* **WRITTEN REQUEST**
Without the pictures, extract every line from the start of the material to the line containing "scene = bpy.context.scene", both ends included.
+ + + + +
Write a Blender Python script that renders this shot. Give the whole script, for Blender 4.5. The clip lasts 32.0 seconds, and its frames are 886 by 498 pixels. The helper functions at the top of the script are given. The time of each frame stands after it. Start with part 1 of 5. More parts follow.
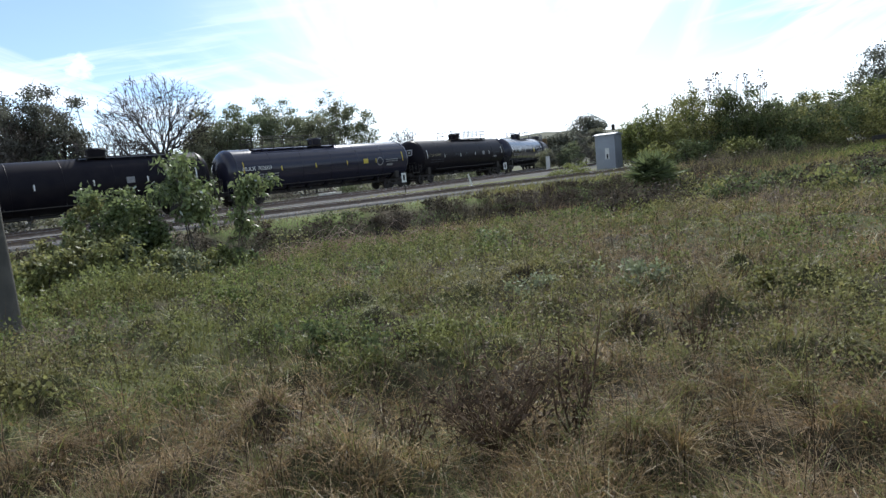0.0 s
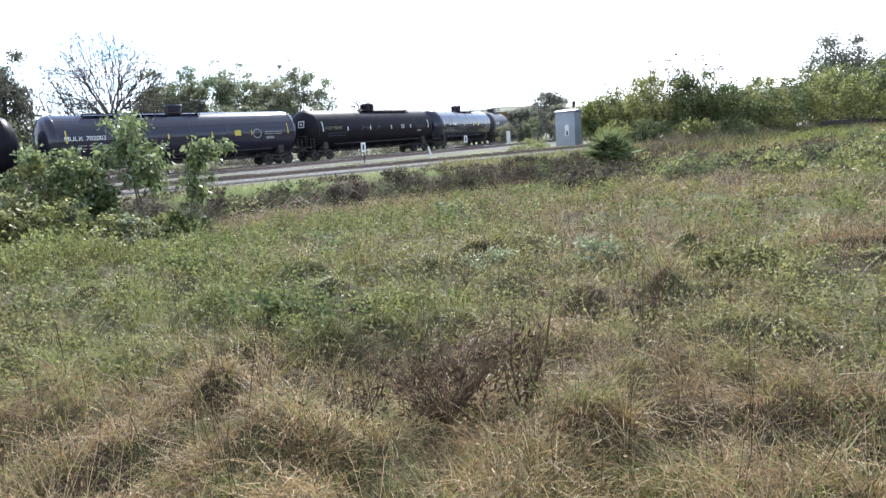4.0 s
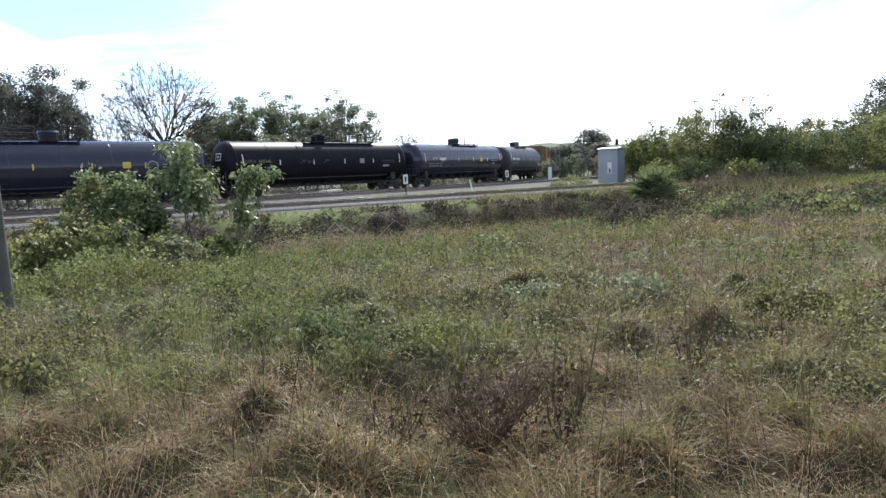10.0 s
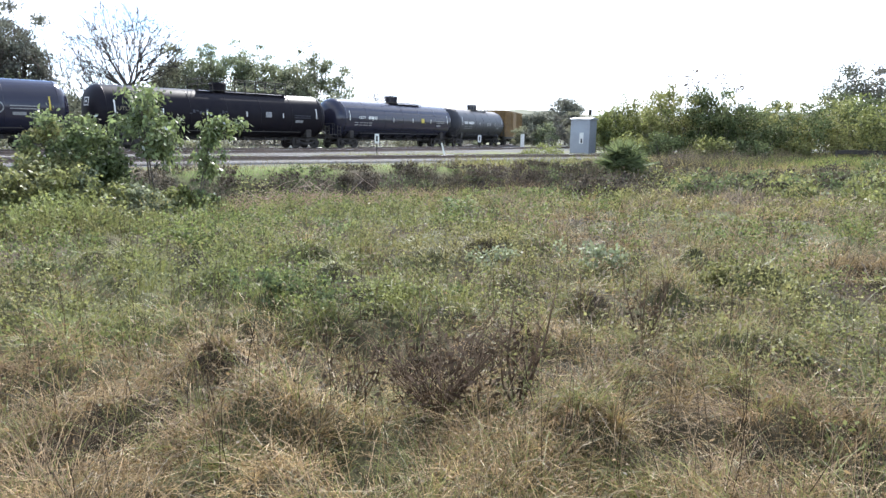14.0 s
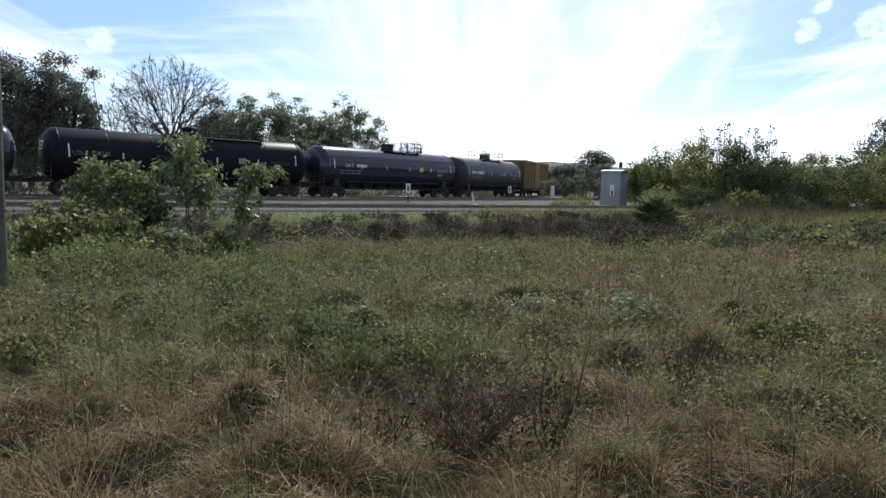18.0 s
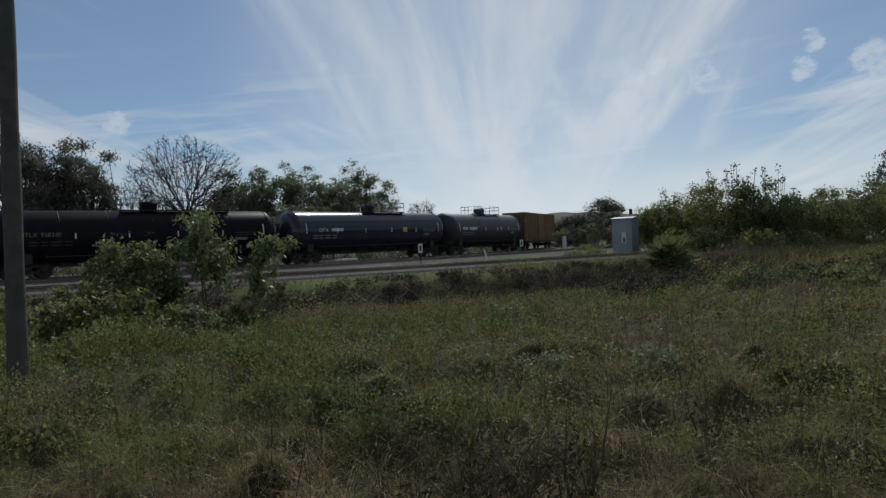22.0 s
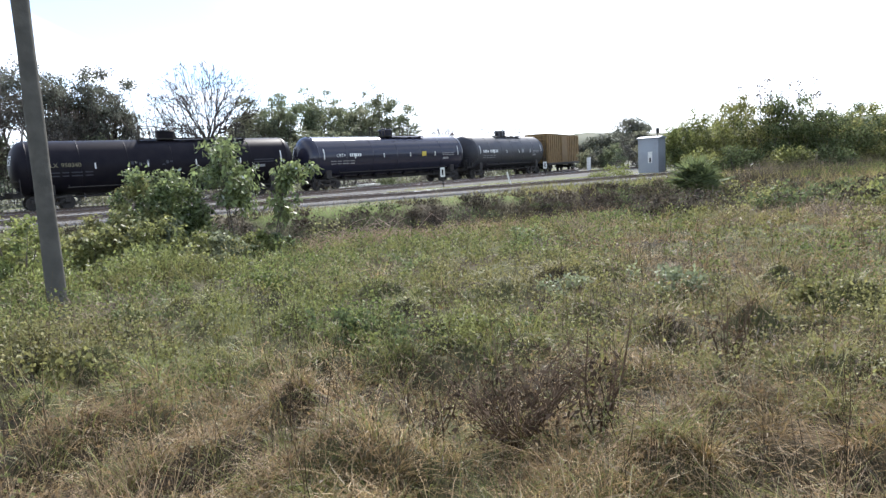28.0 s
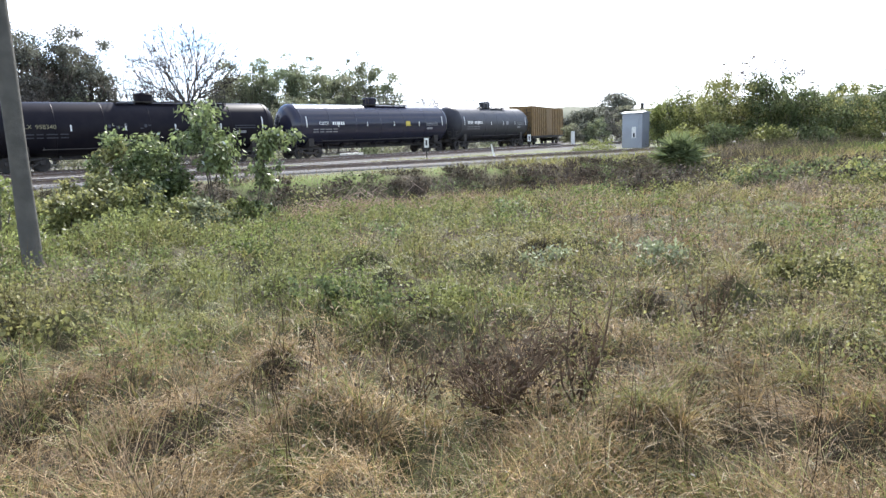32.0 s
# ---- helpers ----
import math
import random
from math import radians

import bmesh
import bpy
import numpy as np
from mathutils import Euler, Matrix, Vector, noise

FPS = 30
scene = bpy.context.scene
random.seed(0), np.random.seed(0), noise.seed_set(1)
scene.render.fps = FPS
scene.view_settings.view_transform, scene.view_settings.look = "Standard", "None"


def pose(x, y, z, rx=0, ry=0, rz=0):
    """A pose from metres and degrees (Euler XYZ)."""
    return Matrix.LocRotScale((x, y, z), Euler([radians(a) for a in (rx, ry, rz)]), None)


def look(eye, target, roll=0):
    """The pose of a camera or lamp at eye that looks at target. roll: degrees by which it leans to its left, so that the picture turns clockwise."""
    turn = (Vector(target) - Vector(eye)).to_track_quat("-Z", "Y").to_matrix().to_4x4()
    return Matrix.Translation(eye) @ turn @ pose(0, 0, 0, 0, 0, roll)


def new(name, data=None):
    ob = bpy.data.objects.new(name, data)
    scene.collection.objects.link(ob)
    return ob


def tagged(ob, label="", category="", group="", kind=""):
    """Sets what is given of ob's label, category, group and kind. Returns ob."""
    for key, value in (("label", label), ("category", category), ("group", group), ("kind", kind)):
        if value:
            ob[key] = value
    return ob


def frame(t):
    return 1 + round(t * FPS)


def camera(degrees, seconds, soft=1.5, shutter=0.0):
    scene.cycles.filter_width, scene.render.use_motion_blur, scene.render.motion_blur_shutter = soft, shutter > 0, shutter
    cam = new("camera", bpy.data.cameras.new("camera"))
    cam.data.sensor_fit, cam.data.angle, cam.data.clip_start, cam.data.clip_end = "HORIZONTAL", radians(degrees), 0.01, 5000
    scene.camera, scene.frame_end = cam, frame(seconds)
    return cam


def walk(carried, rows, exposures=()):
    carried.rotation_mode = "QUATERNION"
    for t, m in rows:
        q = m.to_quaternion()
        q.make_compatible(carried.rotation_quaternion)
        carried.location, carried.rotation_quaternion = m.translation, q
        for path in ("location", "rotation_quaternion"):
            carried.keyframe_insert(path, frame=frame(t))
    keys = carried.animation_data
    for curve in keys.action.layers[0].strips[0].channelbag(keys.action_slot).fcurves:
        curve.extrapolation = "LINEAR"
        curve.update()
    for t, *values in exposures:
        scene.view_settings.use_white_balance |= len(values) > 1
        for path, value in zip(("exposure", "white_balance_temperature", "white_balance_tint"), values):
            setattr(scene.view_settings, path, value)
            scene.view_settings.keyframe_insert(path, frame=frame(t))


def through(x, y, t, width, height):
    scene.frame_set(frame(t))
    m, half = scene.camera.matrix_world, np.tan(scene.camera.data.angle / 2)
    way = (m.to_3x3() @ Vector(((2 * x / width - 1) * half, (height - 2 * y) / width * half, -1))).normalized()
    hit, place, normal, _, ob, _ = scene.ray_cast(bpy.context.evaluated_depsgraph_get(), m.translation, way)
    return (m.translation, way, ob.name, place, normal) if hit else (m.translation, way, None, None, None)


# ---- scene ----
# ---- camera ----
PATH = (
    (0.0, -0.004, -0.003, 1.666, 0.034, -7.254, -5.672),
    (0.5, 0.002, 0.004, 1.623, 0.662, -6.730, -0.444),
    (1.0, -0.010, -0.011, 1.625, 1.205, -6.290, -1.206),
    (1.5, -0.006, -0.029, 1.622, 0.232, -3.841, -0.182),
    (2.0, -0.007, 0.009, 1.637, -1.426, -8.948, -1.756),
    (2.5, 0.001, 0.018, 1.655, -5.665, -11.386, -4.139),
    (3.0, -0.004, 0.031, 1.639, -5.481, -11.311, -2.423),
    (3.5, 0.011, 0.028, 1.659, -3.664, -9.786, -4.419),
    (5.5, 0.008, 0.017, 1.672, -2.133, -11.549, 0.779),
    (6.0, 0.008, 0.011, 1.671, -1.272, -11.435, 0.929),
    (6.5, 0.010, 0.003, 1.668, -1.341, -10.938, 1.198),
    (7.0, 0.005, 0.004, 1.661, -0.798, -11.832, 0.916),
    (7.5, 0.008, -0.002, 1.680, 2.548, -11.209, 0.048),
    (8.0, 0.009, 0.003, 1.664, 3.712, -10.020, 0.101),
    (8.5, 0.004, -0.005, 1.664, 4.130, -10.058, 0.207),
    (9.0, -0.002, -0.006, 1.655, 0.539, -8.927, 0.491),
    (9.5, 0.005, 0.004, 1.644, -1.257, -7.739, -0.366),
    (10.0, -0.028, 0.023, 1.635, -0.260, -6.875, -2.221),
    (10.5, -0.010, -0.005, 1.638, 0.771, -3.812, -2.035),
    (11.0, 0.007, -0.016, 1.639, -0.486, -6.565, -1.611),
    (11.5, -0.035, 0.008, 1.636, 0.829, -5.905, -0.689),
    (12.0, 0.004, 0.005, 1.616, 0.939, -8.124, -1.801),
    (12.5, -0.002, -0.041, 1.629, -0.035, -10.436, -1.245),
    (13.0, 0.005, -0.004, 1.634, -2.114, -10.560, -0.144),
    (13.5, 0.003, 0.016, 1.640, -1.496, -9.832, 0.258),
    (14.0, 0.001, 0.010, 1.634, -3.127, -10.259, 0.893),
    (14.5, -0.016, 0.015, 1.640, -2.971, -9.133, 0.808),
    (16.5, -0.008, -0.035, 1.629, -2.020, -6.424, 2.726),
    (17.0, -0.034, -0.024, 1.610, -2.502, -4.879, 1.350),
    (17.5, -0.029, -0.010, 1.597, -1.133, -4.663, 3.161),
    (18.0, -0.022, 0.005, 1.597, -0.398, -5.815, 1.483),
    (18.5, -0.030, -0.007, 1.584, -2.670, -3.378, 2.757),
    (19.0, -0.015, 0.044, 1.619, -1.614, -2.321, 2.104),
    (19.5, -0.019, -0.030, 1.620, -0.733, 1.792, 2.540),
    (20.0, -0.012, 0.036, 1.622, -0.459, -1.681, 2.480),
    (20.5, -0.007, 0.024, 1.635, -2.172, -1.285, 2.588),
    (21.0, -0.024, 0.006, 1.628, -1.612, 0.987, 1.713),
    (21.5, -0.004, -0.024, 1.655, 1.278, 0.142, -1.375),
    (22.0, -0.001, -0.017, 1.662, 0.852, -0.638, -2.126),
    (22.5, 0.000, -0.012, 1.667, 0.581, -0.585, -1.940),
    (23.0, 0.001, 0.010, 1.661, -0.192, -3.957, -3.506),
    (23.5, -0.008, -0.013, 1.669, 5.752, -5.273, -3.110),
    (24.0, 0.014, -0.003, 1.652, 4.745, -3.386, -1.013),
    (24.5, 0.003, -0.007, 1.660, 3.489, -4.698, -2.828),
    (25.0, 0.000, -0.005, 1.677, 1.621, -4.306, -4.157),
    (25.5, -0.002, -0.023, 1.666, 2.824, -5.064, -4.122),
    (26.0, 0.006, 0.007, 1.668, 3.105, -5.812, -4.348),
    (26.5, 0.008, 0.001, 1.668, 2.529, -7.331, -4.097),
    (28.5, 0.010, -0.009, 1.654, 3.295, -7.443, -2.859),
    (29.0, 0.011, -0.007, 1.654, 2.400, -7.656, -2.147),
    (29.5, 0.005, -0.013, 1.650, 1.997, -7.681, -2.119),
    (30.0, 0.005, -0.006, 1.647, 1.854, -8.034, -2.006),
    (30.5, -0.002, -0.005, 1.646, 1.241, -8.062, -1.528),
    (31.0, 0.003, 0.002, 1.643, 2.327, -8.899, -1.805),
    (31.5, 0.002, -0.000, 1.640, 1.719, -9.878, -1.701),
    (32.0, -0.008, 0.002, 1.638, 1.712, -10.028, -1.861),
)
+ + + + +
* **RESULT OF THE TASK**
Write a Blender Python script that renders this shot. Give the whole script, for Blender 4.5. The clip lasts 32.0 seconds, and its frames are 886 by 498 pixels. The helper functions at the top of the script are given. The time of each frame stands after it. Start with part 1 of 5. More parts follow.
0.0 s
4.0 s
10.0 s
14.0 s
18.0 s
22.0 s
28.0 s
32.0 s
# ---- helpers ----
import math
import random
from math import radians

import bmesh
import bpy
import numpy as np
from mathutils import Euler, Matrix, Vector, noise

FPS = 30
scene = bpy.context.scene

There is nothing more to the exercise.